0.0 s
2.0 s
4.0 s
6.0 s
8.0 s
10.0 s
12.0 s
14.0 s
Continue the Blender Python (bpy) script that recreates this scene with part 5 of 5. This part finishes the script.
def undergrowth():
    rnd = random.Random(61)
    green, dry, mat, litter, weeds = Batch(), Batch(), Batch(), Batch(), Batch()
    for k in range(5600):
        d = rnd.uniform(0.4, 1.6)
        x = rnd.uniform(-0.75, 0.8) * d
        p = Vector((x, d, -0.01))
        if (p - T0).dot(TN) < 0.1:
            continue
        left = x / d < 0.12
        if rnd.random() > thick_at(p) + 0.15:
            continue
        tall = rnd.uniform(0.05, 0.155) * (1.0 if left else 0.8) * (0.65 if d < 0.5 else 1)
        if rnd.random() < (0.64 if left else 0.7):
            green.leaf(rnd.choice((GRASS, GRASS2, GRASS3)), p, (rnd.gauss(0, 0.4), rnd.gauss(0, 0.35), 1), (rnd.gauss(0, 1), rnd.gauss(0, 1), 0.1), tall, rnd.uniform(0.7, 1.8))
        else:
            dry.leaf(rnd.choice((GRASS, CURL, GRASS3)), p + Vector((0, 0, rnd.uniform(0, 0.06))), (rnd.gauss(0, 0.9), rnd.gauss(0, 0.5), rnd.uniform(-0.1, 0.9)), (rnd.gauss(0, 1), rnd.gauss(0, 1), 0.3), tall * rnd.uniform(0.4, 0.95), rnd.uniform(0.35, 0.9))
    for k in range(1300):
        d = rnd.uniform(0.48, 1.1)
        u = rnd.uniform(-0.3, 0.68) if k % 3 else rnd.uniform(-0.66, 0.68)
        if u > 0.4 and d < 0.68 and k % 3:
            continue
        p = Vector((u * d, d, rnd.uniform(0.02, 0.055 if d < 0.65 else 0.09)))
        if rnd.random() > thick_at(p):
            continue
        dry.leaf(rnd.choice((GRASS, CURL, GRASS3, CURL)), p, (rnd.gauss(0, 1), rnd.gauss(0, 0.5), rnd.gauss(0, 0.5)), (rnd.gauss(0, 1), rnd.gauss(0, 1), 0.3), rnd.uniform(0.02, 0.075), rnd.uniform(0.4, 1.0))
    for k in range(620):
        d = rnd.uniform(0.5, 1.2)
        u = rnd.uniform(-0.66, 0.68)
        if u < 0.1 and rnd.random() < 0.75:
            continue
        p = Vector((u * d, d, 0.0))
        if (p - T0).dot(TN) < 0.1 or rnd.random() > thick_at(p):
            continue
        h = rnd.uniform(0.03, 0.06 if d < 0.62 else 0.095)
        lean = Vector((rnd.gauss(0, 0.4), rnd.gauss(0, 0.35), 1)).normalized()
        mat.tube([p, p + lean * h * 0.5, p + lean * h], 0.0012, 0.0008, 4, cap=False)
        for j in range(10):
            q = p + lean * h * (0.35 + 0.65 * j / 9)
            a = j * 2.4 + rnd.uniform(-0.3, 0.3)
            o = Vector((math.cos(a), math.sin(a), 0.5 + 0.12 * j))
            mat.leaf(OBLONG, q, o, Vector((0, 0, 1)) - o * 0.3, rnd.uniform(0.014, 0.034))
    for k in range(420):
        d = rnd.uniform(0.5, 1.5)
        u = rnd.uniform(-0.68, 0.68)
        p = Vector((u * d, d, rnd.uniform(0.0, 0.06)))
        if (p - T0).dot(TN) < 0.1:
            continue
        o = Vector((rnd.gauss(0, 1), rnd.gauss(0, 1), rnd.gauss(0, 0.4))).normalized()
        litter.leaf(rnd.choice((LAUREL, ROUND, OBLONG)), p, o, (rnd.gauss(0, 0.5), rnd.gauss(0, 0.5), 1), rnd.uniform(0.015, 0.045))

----

Task prompt - Copy each line of the data exactly, leaving nothing out.

Output of the task -
0.0 s
2.0 s
4.0 s
6.0 s
8.0 s
10.0 s
12.0 s
14.0 s
Continue the Blender Python (bpy) script that recreates this scene with part 5 of 5. This part finishes the script.
def undergrowth():
    rnd = random.Random(61)
    green, dry, mat, litter, weeds = Batch(), Batch(), Batch(), Batch(), Batch()
    for k in range(5600):
        d = rnd.uniform(0.4, 1.6)
        x = rnd.uniform(-0.75, 0.8) * d
        p = Vector((x, d, -0.01))
        if (p - T0).dot(TN) < 0.1:
            continue
        left = x / d < 0.12
        if rnd.random() > thick_at(p) + 0.15:
            continue
        tall = rnd.uniform(0.05, 0.155) * (1.0 if left else 0.8) * (0.65 if d < 0.5 else 1)
        if rnd.random() < (0.64 if left else 0.7):
            green.leaf(rnd.choice((GRASS, GRASS2, GRASS3)), p, (rnd.gauss(0, 0.4), rnd.gauss(0, 0.35), 1), (rnd.gauss(0, 1), rnd.gauss(0, 1), 0.1), tall, rnd.uniform(0.7, 1.8))
        else:
            dry.leaf(rnd.choice((GRASS, CURL, GRASS3)), p + Vector((0, 0, rnd.uniform(0, 0.06))), (rnd.gauss(0, 0.9), rnd.gauss(0, 0.5), rnd.uniform(-0.1, 0.9)), (rnd.gauss(0, 1), rnd.gauss(0, 1), 0.3), tall * rnd.uniform(0.4, 0.95), rnd.uniform(0.35, 0.9))
    for k in range(1300):
        d = rnd.uniform(0.48, 1.1)
        u = rnd.uniform(-0.3, 0.68) if k % 3 else rnd.uniform(-0.66, 0.68)
        if u > 0.4 and d < 0.68 and k % 3:
            continue
        p = Vector((u * d, d, rnd.uniform(0.02, 0.055 if d < 0.65 else 0.09)))
        if rnd.random() > thick_at(p):
            continue
        dry.leaf(rnd.choice((GRASS, CURL, GRASS3, CURL)), p, (rnd.gauss(0, 1), rnd.gauss(0, 0.5), rnd.gauss(0, 0.5)), (rnd.gauss(0, 1), rnd.gauss(0, 1), 0.3), rnd.uniform(0.02, 0.075), rnd.uniform(0.4, 1.0))
    for k in range(620):
        d = rnd.uniform(0.5, 1.2)
        u = rnd.uniform(-0.66, 0.68)
        if u < 0.1 and rnd.random() < 0.75:
            continue
        p = Vector((u * d, d, 0.0))
        if (p - T0).dot(TN) < 0.1 or rnd.random() > thick_at(p):
            continue
        h = rnd.uniform(0.03, 0.06 if d < 0.62 else 0.095)
        lean = Vector((rnd.gauss(0, 0.4), rnd.gauss(0, 0.35), 1)).normalized()
        mat.tube([p, p + lean * h * 0.5, p + lean * h], 0.0012, 0.0008, 4, cap=False)
        for j in range(10):
            q = p + lean * h * (0.35 + 0.65 * j / 9)
            a = j * 2.4 + rnd.uniform(-0.3, 0.3)
            o = Vector((math.cos(a), math.sin(a), 0.5 + 0.12 * j))
            mat.leaf(OBLONG, q, o, Vector((0, 0, 1)) - o * 0.3, rnd.uniform(0.014, 0.034))
    for k in range(420):
        d = rnd.uniform(0.5, 1.5)
        u = rnd.uniform(-0.68, 0.68)
        p = Vector((u * d, d, rnd.uniform(0.0, 0.06)))
        if (p - T0).dot(TN) < 0.1:
            continue
        o = Vector((rnd.gauss(0, 1), rnd.gauss(0, 1), rnd.gauss(0, 0.4))).normalized()
        litter.leaf(rnd.choice((LAUREL, ROUND, OBLONG)), p, o, (rnd.gauss(0, 0.5), rnd.gauss(0, 0.5), 1), rnd.uniform(0.015, 0.045))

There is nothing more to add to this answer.